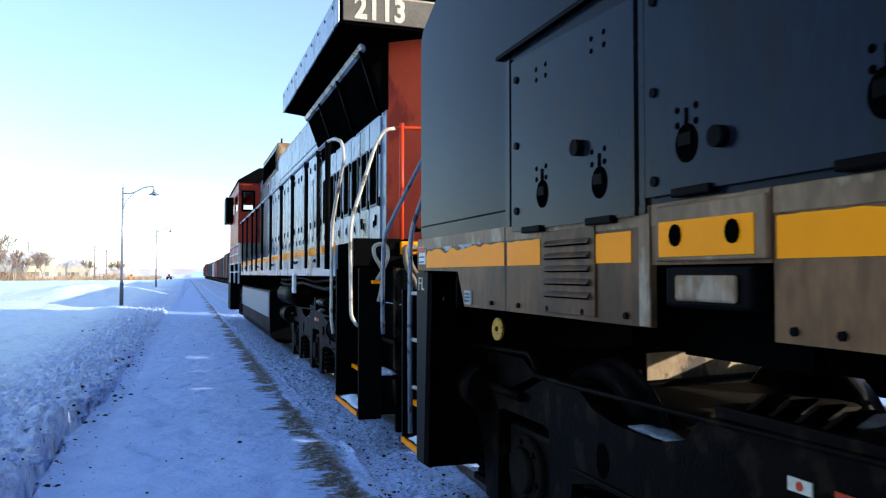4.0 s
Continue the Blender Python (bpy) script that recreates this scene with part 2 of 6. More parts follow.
def part(name, bm, material, parent=None, label="", m=None):
    """Links a bmesh as one mesh object, under parent if there is one."""
    if isinstance(bm, bmesh.types.BMesh):
        if PLAN[0]:
            for v in bm.verts:
                v.co.y = PLAN[0](v.co.y)
        bmesh.ops.recalc_face_normals(bm, faces=bm.faces)
        me = bpy.data.meshes.new(name)
        bm.to_mesh(me)
        bm.free()
    else:
        me = bm
    if material and not me.materials:
        me.materials.append(material)
    ob = new(name, me)
    ob.parent = parent
    if m is not None:
        ob.matrix_basis = m
    if label:
        ob["label"] = label
    return ob


def B(*a, **k):
    return box(bmesh.new(), *a, **k)


def R(*a, **k):
    return rod(bmesh.new(), *a, **k)


LETTERS = {}                    # shapes of words already made


def lettering(name, text, size, material, parent, m, depth=0.002, bold=0.0):
    """Raised letters as a mesh."""
    key = (text, size, depth, bold, material.name)
    if key in LETTERS:
        return part(name, LETTERS[key], None, parent, "", m)
    cu = bpy.data.curves.new(name, "FONT")
    cu.body, cu.size, cu.extrude = text, size, depth
    cu.align_x, cu.offset = "CENTER", bold
    cu.resolution_u = 3
    tmp = bpy.data.objects.new(name, cu)
    scene.collection.objects.link(tmp)
    me = bpy.data.meshes.new_from_object(tmp.evaluated_get(bpy.context.evaluated_depsgraph_get()))
    bpy.data.objects.remove(tmp)
    me.materials.clear()
    LETTERS[key] = me
    return part(name, me, material, parent, "", m)


def numerals(name, text, size, step, material, parent, m, bold=0.0):
    """A number, each figure a part of its own."""
    for i, c in enumerate(text):
        lettering(name, c, size, material, parent, m @ Matrix.Translation(((i - (len(text) - 1) / 2) * step, 0, 0)), bold=bold)


# ---- the train ----
TX, RZ = 2.88, -0.05            # track centre, top of rail
SIDE, HOOD = 1.52, 0.90         # half widths of cab or sill, and of hood


def root(name, s0):
    ob = new(name)
    ob.matrix_basis = pose(TX, s0, RZ)
    return ob


def maker(ob, s0):
    """Adds parts to a vehicle whose lengths are counted along the train."""
    def add(name, bm, material, label="", parent=None):
        return part(name, bm, material, parent or ob, label, None if parent else pose(0, -s0, 0))
    return add


# running gear, built about the middle of the truck at rail height
def wheel_mesh():
    bm = bmesh.new()
    prof = [(0.0, 0.10), (0.62, 0.10), (0.62, 0.535), (0.65, 0.565), (0.655, 0.535), (0.70, 0.53), (0.775, 0.525), (0.78, 0.46), (0.74, 0.44), (0.725, 0.25), (0.76, 0.20), (0.80, 0.12), (0.80, 0.0)]
    n = 28
    for k in (-1, 1):
        rings = [[bm.verts.new((k * x, r * math.cos(2 * math.pi * i / n), r * math.sin(2 * math.pi * i / n))) for i in range(n)] for x, r in prof[:-1]]
        for q, (u, w) in enumerate(zip(rings, rings[1:])):
            for i in range(n):
                f = bm.faces.new((u[i], u[(i + 1) % n], w[(i + 1) % n], w[i]))
                f.smooth = True
                f.material_index = 1 if 1 < q < 7 else 0      # tread and flange run bright
        bm.faces.new(rings[-1])
    bmesh.ops.recalc_face_normals(bm, faces=bm.faces)
    me = bpy.data.meshes.new("wheelset")
    bm.to_mesh(me)
    bm.free()
    me.materials.append(BLACK)
    me.materials.append(surf("worn_wheel_tread", (0.012, 0.011, 0.011), (0.03, 0.028, 0.028), 0.45, 0.3, 8.0, 0.05, 60, spec=0.1))
    return me


WHEEL = wheel_mesh()
wheelsets = []                  # (object, place in its truck)


def spring(bm, x, y, z0, z1, r=0.075):
    pts = []
    for i in range(41):
        a = i / 40 * 2 * math.pi * 5
        pts.append((x + r * math.cos(a), y + r * math.sin(a), z0 + (z1 - z0) * i / 40))
    pipe(bm, pts, 0.017, 5)


FLAKE = surf("flaked_primer", (0.30, 0.32, 0.35), (0.42, 0.44, 0.48), 0.6, 0, 9)
MOTOR = surf("dusty_brown_motor_steel", (0.009, 0.007, 0.005), (0.022, 0.017, 0.012), 0.7, 0, 4, 0.2, 50, spec=0.05)
DAMPER = surf("dull_damper_brown_grey", (0.013, 0.011, 0.009), (0.024, 0.020, 0.017), 0.45, 0, 5, 0.05, 50, spec=0.15)
AXLES = (1.90, 0.0, -1.90)       # wheel places about the truck's middle


def side_frame(bm, x0, x1, s):
    """A cast side frame: a deep beam that dips between the axles, with a jaw about each axle box."""
    prof = [(2.62, 0.80), (2.62, 0.90), (1.98, 0.90), (1.62, 1.05), (1.34, 1.05), (1.20, 0.97), (1.02, 0.935), (0.72, 0.925), (0.56, 0.965), (0.46, 1.06),
            (-0.50, 1.075), (-0.60, 1.05), (-0.72, 0.985), (-1.06, 0.945), (-1.50, 0.93), (-1.72, 0.93), (-1.80, 1.02), (-2.30, 1.02), (-2.45, 0.88), (-2.45, 0.62)]
    for c in AXLES[::-1]:
        prof += [(c - 0.52, 0.60), (c - 0.47, 0.27), (c - 0.31, 0.25), (c - 0.29, 0.79), (c - 0.24, 0.81), (c + 0.24, 0.81), (c + 0.29, 0.79), (c + 0.31, 0.25), (c + 0.47, 0.27), (c + 0.52, 0.60)]
        if c < 1.5:
            prof += [(c + 0.75, 0.655), (c + 1.15, 0.655)]
    rings = [[bm.verts.new((x, s + y, z)) for y, z in prof] for x in (x0, x1)]
    n = len(prof)
    for i in range(n):
        bm.faces.new((rings[0][i], rings[0][(i + 1) % n], rings[1][(i + 1) % n], rings[1][i]))
    bm.faces.new(rings[0][::-1])
    bm.faces.new(rings[1])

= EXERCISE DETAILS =
Write out the full listing verbatim, excluding its pictures.

= TASK OUTPUT =
4.0 s
Continue the Blender Python (bpy) script that recreates this scene with part 2 of 6. More parts follow.
def part(name, bm, material, parent=None, label="", m=None):
    """Links a bmesh as one mesh object, under parent if there is one."""
    if isinstance(bm, bmesh.types.BMesh):
        if PLAN[0]:
            for v in bm.verts:
                v.co.y = PLAN[0](v.co.y)
        bmesh.ops.recalc_face_normals(bm, faces=bm.faces)
        me = bpy.data.meshes.new(name)
        bm.to_mesh(me)
        bm.free()
    else:
        me = bm
    if material and not me.materials:
        me.materials.append(material)
    ob = new(name, me)
    ob.parent = parent
    if m is not None:
        ob.matrix_basis = m
    if label:
        ob["label"] = label
    return ob


def B(*a, **k):
    return box(bmesh.new(), *a, **k)


def R(*a, **k):
    return rod(bmesh.new(), *a, **k)


LETTERS = {}                    # shapes of words already made


def lettering(name, text, size, material, parent, m, depth=0.002, bold=0.0):
    """Raised letters as a mesh."""
    key = (text, size, depth, bold, material.name)
    if key in LETTERS:
        return part(name, LETTERS[key], None, parent, "", m)
    cu = bpy.data.curves.new(name, "FONT")
    cu.body, cu.size, cu.extrude = text, size, depth
    cu.align_x, cu.offset = "CENTER", bold
    cu.resolution_u = 3
    tmp = bpy.data.objects.new(name, cu)
    scene.collection.objects.link(tmp)
    me = bpy.data.meshes.new_from_object(tmp.evaluated_get(bpy.context.evaluated_depsgraph_get()))
    bpy.data.objects.remove(tmp)
    me.materials.clear()
    LETTERS[key] = me
    return part(name, me, material, parent, "", m)


def numerals(name, text, size, step, material, parent, m, bold=0.0):
    """A number, each figure a part of its own."""
    for i, c in enumerate(text):
        lettering(name, c, size, material, parent, m @ Matrix.Translation(((i - (len(text) - 1) / 2) * step, 0, 0)), bold=bold)


# ---- the train ----
TX, RZ = 2.88, -0.05            # track centre, top of rail
SIDE, HOOD = 1.52, 0.90         # half widths of cab or sill, and of hood


def root(name, s0):
    ob = new(name)
    ob.matrix_basis = pose(TX, s0, RZ)
    return ob


def maker(ob, s0):
    """Adds parts to a vehicle whose lengths are counted along the train."""
    def add(name, bm, material, label="", parent=None):
        return part(name, bm, material, parent or ob, label, None if parent else pose(0, -s0, 0))
    return add


# running gear, built about the middle of the truck at rail height
def wheel_mesh():
    bm = bmesh.new()
    prof = [(0.0, 0.10), (0.62, 0.10), (0.62, 0.535), (0.65, 0.565), (0.655, 0.535), (0.70, 0.53), (0.775, 0.525), (0.78, 0.46), (0.74, 0.44), (0.725, 0.25), (0.76, 0.20), (0.80, 0.12), (0.80, 0.0)]
    n = 28
    for k in (-1, 1):
        rings = [[bm.verts.new((k * x, r * math.cos(2 * math.pi * i / n), r * math.sin(2 * math.pi * i / n))) for i in range(n)] for x, r in prof[:-1]]
        for q, (u, w) in enumerate(zip(rings, rings[1:])):
            for i in range(n):
                f = bm.faces.new((u[i], u[(i + 1) % n], w[(i + 1) % n], w[i]))
                f.smooth = True
                f.material_index = 1 if 1 < q < 7 else 0      # tread and flange run bright
        bm.faces.new(rings[-1])
    bmesh.ops.recalc_face_normals(bm, faces=bm.faces)
    me = bpy.data.meshes.new("wheelset")
    bm.to_mesh(me)
    bm.free()
    me.materials.append(BLACK)
    me.materials.append(surf("worn_wheel_tread", (0.012, 0.011, 0.011), (0.03, 0.028, 0.028), 0.45, 0.3, 8.0, 0.05, 60, spec=0.1))
    return me


WHEEL = wheel_mesh()
wheelsets = []                  # (object, place in its truck)


def spring(bm, x, y, z0, z1, r=0.075):
    pts = []
    for i in range(41):
        a = i / 40 * 2 * math.pi * 5
        pts.append((x + r * math.cos(a), y + r * math.sin(a), z0 + (z1 - z0) * i / 40))
    pipe(bm, pts, 0.017, 5)


FLAKE = surf("flaked_primer", (0.30, 0.32, 0.35), (0.42, 0.44, 0.48), 0.6, 0, 9)
MOTOR = surf("dusty_brown_motor_steel", (0.009, 0.007, 0.005), (0.022, 0.017, 0.012), 0.7, 0, 4, 0.2, 50, spec=0.05)
DAMPER = surf("dull_damper_brown_grey", (0.013, 0.011, 0.009), (0.024, 0.020, 0.017), 0.45, 0, 5, 0.05, 50, spec=0.15)
AXLES = (1.90, 0.0, -1.90)       # wheel places about the truck's middle


def side_frame(bm, x0, x1, s):
    """A cast side frame: a deep beam that dips between the axles, with a jaw about each axle box."""
    prof = [(2.62, 0.80), (2.62, 0.90), (1.98, 0.90), (1.62, 1.05), (1.34, 1.05), (1.20, 0.97), (1.02, 0.935), (0.72, 0.925), (0.56, 0.965), (0.46, 1.06),
            (-0.50, 1.075), (-0.60, 1.05), (-0.72, 0.985), (-1.06, 0.945), (-1.50, 0.93), (-1.72, 0.93), (-1.80, 1.02), (-2.30, 1.02), (-2.45, 0.88), (-2.45, 0.62)]
    for c in AXLES[::-1]:
        prof += [(c - 0.52, 0.60), (c - 0.47, 0.27), (c - 0.31, 0.25), (c - 0.29, 0.79), (c - 0.24, 0.81), (c + 0.24, 0.81), (c + 0.29, 0.79), (c + 0.31, 0.25), (c + 0.47, 0.27), (c + 0.52, 0.60)]
        if c < 1.5:
            prof += [(c + 0.75, 0.655), (c + 1.15, 0.655)]
    rings = [[bm.verts.new((x, s + y, z)) for y, z in prof] for x in (x0, x1)]
    n = len(prof)
    for i in range(n):
        bm.faces.new((rings[0][i], rings[0][(i + 1) % n], rings[1][(i + 1) % n], rings[1][i]))
    bm.faces.new(rings[0][::-1])
    bm.faces.new(rings[1])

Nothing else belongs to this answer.